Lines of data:
************

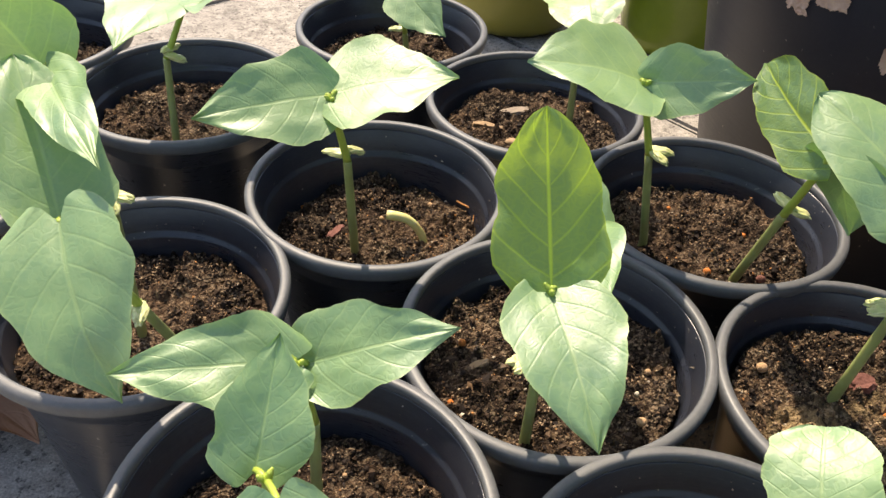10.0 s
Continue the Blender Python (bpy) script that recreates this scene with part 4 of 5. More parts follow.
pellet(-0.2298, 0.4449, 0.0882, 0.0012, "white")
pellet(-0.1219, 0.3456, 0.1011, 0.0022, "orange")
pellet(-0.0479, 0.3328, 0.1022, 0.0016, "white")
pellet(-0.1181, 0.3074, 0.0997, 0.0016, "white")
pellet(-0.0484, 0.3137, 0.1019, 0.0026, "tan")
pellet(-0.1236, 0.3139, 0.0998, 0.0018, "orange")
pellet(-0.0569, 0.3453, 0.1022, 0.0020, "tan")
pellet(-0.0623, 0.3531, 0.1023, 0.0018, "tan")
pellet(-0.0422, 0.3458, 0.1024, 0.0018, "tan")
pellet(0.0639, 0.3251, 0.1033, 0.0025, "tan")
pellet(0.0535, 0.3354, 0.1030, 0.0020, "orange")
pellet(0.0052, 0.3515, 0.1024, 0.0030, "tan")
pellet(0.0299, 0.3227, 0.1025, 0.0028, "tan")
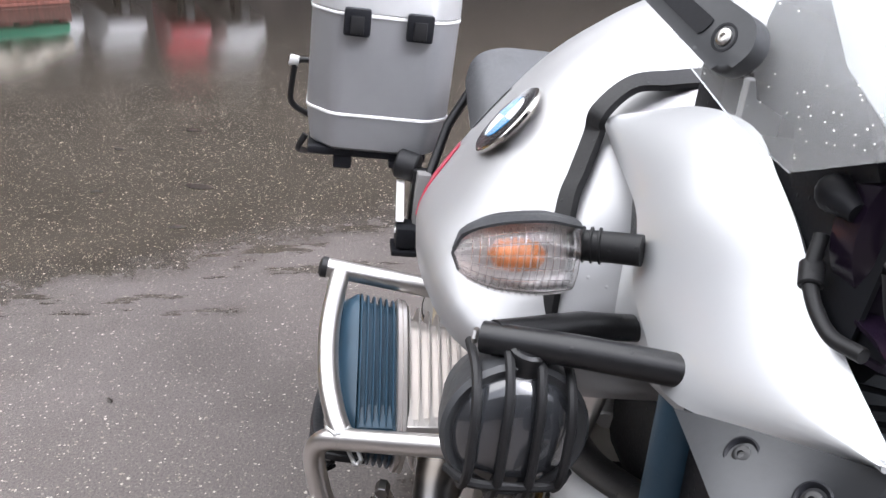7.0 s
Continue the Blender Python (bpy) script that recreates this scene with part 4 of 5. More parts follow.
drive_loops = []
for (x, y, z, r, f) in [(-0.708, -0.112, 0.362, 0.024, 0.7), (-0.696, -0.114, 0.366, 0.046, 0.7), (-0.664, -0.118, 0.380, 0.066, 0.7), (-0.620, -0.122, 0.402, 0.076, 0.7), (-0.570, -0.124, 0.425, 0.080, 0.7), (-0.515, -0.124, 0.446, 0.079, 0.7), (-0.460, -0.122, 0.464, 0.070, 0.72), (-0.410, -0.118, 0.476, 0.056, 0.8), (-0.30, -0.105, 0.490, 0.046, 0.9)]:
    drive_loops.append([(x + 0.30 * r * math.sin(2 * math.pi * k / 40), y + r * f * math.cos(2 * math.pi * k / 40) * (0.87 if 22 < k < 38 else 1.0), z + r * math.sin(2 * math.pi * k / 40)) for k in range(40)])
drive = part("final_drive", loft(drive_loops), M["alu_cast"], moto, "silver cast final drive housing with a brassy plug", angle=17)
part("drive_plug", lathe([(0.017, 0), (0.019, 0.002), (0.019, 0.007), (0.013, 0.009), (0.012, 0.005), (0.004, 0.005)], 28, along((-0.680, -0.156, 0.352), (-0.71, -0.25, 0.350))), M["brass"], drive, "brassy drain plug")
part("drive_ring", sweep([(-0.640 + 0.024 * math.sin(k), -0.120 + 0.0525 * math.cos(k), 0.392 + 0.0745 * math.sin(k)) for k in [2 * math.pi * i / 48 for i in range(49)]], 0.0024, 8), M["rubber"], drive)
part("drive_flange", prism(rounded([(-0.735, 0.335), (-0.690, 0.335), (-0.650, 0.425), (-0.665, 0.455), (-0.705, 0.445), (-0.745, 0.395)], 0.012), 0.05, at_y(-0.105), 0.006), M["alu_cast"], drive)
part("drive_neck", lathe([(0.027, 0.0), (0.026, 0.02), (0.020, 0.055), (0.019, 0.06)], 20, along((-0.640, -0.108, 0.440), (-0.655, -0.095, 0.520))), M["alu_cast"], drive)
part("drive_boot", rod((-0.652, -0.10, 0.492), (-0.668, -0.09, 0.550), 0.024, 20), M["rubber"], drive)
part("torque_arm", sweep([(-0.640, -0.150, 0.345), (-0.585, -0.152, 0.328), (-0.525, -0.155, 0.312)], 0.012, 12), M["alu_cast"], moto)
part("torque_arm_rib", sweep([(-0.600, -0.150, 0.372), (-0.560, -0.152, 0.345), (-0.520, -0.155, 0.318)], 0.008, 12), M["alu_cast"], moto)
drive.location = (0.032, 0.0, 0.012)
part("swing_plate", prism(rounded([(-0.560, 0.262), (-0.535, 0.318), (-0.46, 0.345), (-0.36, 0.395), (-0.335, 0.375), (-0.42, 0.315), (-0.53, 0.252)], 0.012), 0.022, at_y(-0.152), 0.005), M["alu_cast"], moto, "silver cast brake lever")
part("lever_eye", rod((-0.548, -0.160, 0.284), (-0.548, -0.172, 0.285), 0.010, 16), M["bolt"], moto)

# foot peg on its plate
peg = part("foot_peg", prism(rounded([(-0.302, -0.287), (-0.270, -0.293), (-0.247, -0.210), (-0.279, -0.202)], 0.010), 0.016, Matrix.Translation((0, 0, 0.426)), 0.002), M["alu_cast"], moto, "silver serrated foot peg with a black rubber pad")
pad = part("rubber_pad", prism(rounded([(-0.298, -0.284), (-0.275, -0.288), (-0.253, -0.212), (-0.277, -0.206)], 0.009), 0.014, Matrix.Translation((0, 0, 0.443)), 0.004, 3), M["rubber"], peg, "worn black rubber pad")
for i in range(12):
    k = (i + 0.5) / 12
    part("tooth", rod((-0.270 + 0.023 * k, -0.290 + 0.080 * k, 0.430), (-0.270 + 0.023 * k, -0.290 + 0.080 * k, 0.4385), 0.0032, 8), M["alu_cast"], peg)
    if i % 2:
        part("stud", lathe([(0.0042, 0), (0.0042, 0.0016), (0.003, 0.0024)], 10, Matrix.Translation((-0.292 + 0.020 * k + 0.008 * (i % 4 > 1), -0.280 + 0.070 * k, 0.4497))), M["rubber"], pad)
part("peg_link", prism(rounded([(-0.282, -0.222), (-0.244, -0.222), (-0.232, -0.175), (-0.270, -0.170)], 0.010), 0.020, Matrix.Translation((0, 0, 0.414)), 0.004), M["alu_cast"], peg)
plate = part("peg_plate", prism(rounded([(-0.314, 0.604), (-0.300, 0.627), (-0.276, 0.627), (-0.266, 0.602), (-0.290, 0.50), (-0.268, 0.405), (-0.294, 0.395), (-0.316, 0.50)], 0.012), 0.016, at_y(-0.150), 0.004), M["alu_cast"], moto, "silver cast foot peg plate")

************

● **Task objective**:
Leave the pictures out, and print every line of the listing exactly as written.

● **Problem solution**:
10.0 s
Continue the Blender Python (bpy) script that recreates this scene with part 4 of 5. More parts follow.
pellet(-0.2298, 0.4449, 0.0882, 0.0012, "white")
pellet(-0.1219, 0.3456, 0.1011, 0.0022, "orange")
pellet(-0.0479, 0.3328, 0.1022, 0.0016, "white")
pellet(-0.1181, 0.3074, 0.0997, 0.0016, "white")
pellet(-0.0484, 0.3137, 0.1019, 0.0026, "tan")
pellet(-0.1236, 0.3139, 0.0998, 0.0018, "orange")
pellet(-0.0569, 0.3453, 0.1022, 0.0020, "tan")
pellet(-0.0623, 0.3531, 0.1023, 0.0018, "tan")
pellet(-0.0422, 0.3458, 0.1024, 0.0018, "tan")
pellet(0.0639, 0.3251, 0.1033, 0.0025, "tan")
pellet(0.0535, 0.3354, 0.1030, 0.0020, "orange")
pellet(0.0052, 0.3515, 0.1024, 0.0030, "tan")
pellet(0.0299, 0.3227, 0.1025, 0.0028, "tan")
7.0 s
Continue the Blender Python (bpy) script that recreates this scene with part 4 of 5. More parts follow.
drive_loops = []
for (x, y, z, r, f) in [(-0.708, -0.112, 0.362, 0.024, 0.7), (-0.696, -0.114, 0.366, 0.046, 0.7), (-0.664, -0.118, 0.380, 0.066, 0.7), (-0.620, -0.122, 0.402, 0.076, 0.7), (-0.570, -0.124, 0.425, 0.080, 0.7), (-0.515, -0.124, 0.446, 0.079, 0.7), (-0.460, -0.122, 0.464, 0.070, 0.72), (-0.410, -0.118, 0.476, 0.056, 0.8), (-0.30, -0.105, 0.490, 0.046, 0.9)]:
    drive_loops.append([(x + 0.30 * r * math.sin(2 * math.pi * k / 40), y + r * f * math.cos(2 * math.pi * k / 40) * (0.87 if 22 < k < 38 else 1.0), z + r * math.sin(2 * math.pi * k / 40)) for k in range(40)])
drive = part("final_drive", loft(drive_loops), M["alu_cast"], moto, "silver cast final drive housing with a brassy plug", angle=17)
part("drive_plug", lathe([(0.017, 0), (0.019, 0.002), (0.019, 0.007), (0.013, 0.009), (0.012, 0.005), (0.004, 0.005)], 28, along((-0.680, -0.156, 0.352), (-0.71, -0.25, 0.350))), M["brass"], drive, "brassy drain plug")
part("drive_ring", sweep([(-0.640 + 0.024 * math.sin(k), -0.120 + 0.0525 * math.cos(k), 0.392 + 0.0745 * math.sin(k)) for k in [2 * math.pi * i / 48 for i in range(49)]], 0.0024, 8), M["rubber"], drive)
part("drive_flange", prism(rounded([(-0.735, 0.335), (-0.690, 0.335), (-0.650, 0.425), (-0.665, 0.455), (-0.705, 0.445), (-0.745, 0.395)], 0.012), 0.05, at_y(-0.105), 0.006), M["alu_cast"], drive)
part("drive_neck", lathe([(0.027, 0.0), (0.026, 0.02), (0.020, 0.055), (0.019, 0.06)], 20, along((-0.640, -0.108, 0.440), (-0.655, -0.095, 0.520))), M["alu_cast"], drive)
part("drive_boot", rod((-0.652, -0.10, 0.492), (-0.668, -0.09, 0.550), 0.024, 20), M["rubber"], drive)
part("torque_arm", sweep([(-0.640, -0.150, 0.345), (-0.585, -0.152, 0.328), (-0.525, -0.155, 0.312)], 0.012, 12), M["alu_cast"], moto)
part("torque_arm_rib", sweep([(-0.600, -0.150, 0.372), (-0.560, -0.152, 0.345), (-0.520, -0.155, 0.318)], 0.008, 12), M["alu_cast"], moto)
drive.location = (0.032, 0.0, 0.012)
part("swing_plate", prism(rounded([(-0.560, 0.262), (-0.535, 0.318), (-0.46, 0.345), (-0.36, 0.395), (-0.335, 0.375), (-0.42, 0.315), (-0.53, 0.252)], 0.012), 0.022, at_y(-0.152), 0.005), M["alu_cast"], moto, "silver cast brake lever")
part("lever_eye", rod((-0.548, -0.160, 0.284), (-0.548, -0.172, 0.285), 0.010, 16), M["bolt"], moto)

# foot peg on its plate
peg = part("foot_peg", prism(rounded([(-0.302, -0.287), (-0.270, -0.293), (-0.247, -0.210), (-0.279, -0.202)], 0.010), 0.016, Matrix.Translation((0, 0, 0.426)), 0.002), M["alu_cast"], moto, "silver serrated foot peg with a black rubber pad")
pad = part("rubber_pad", prism(rounded([(-0.298, -0.284), (-0.275, -0.288), (-0.253, -0.212), (-0.277, -0.206)], 0.009), 0.014, Matrix.Translation((0, 0, 0.443)), 0.004, 3), M["rubber"], peg, "worn black rubber pad")
for i in range(12):
    k = (i + 0.5) / 12
    part("tooth", rod((-0.270 + 0.023 * k, -0.290 + 0.080 * k, 0.430), (-0.270 + 0.023 * k, -0.290 + 0.080 * k, 0.4385), 0.0032, 8), M["alu_cast"], peg)
    if i % 2:
        part("stud", lathe([(0.0042, 0), (0.0042, 0.0016), (0.003, 0.0024)], 10, Matrix.Translation((-0.292 + 0.020 * k + 0.008 * (i % 4 > 1), -0.280 + 0.070 * k, 0.4497))), M["rubber"], pad)
part("peg_link", prism(rounded([(-0.282, -0.222), (-0.244, -0.222), (-0.232, -0.175), (-0.270, -0.170)], 0.010), 0.020, Matrix.Translation((0, 0, 0.414)), 0.004), M["alu_cast"], peg)
plate = part("peg_plate", prism(rounded([(-0.314, 0.604), (-0.300, 0.627), (-0.276, 0.627), (-0.266, 0.602), (-0.290, 0.50), (-0.268, 0.405), (-0.294, 0.395), (-0.316, 0.50)], 0.012), 0.016, at_y(-0.150), 0.004), M["alu_cast"], moto, "silver cast foot peg plate")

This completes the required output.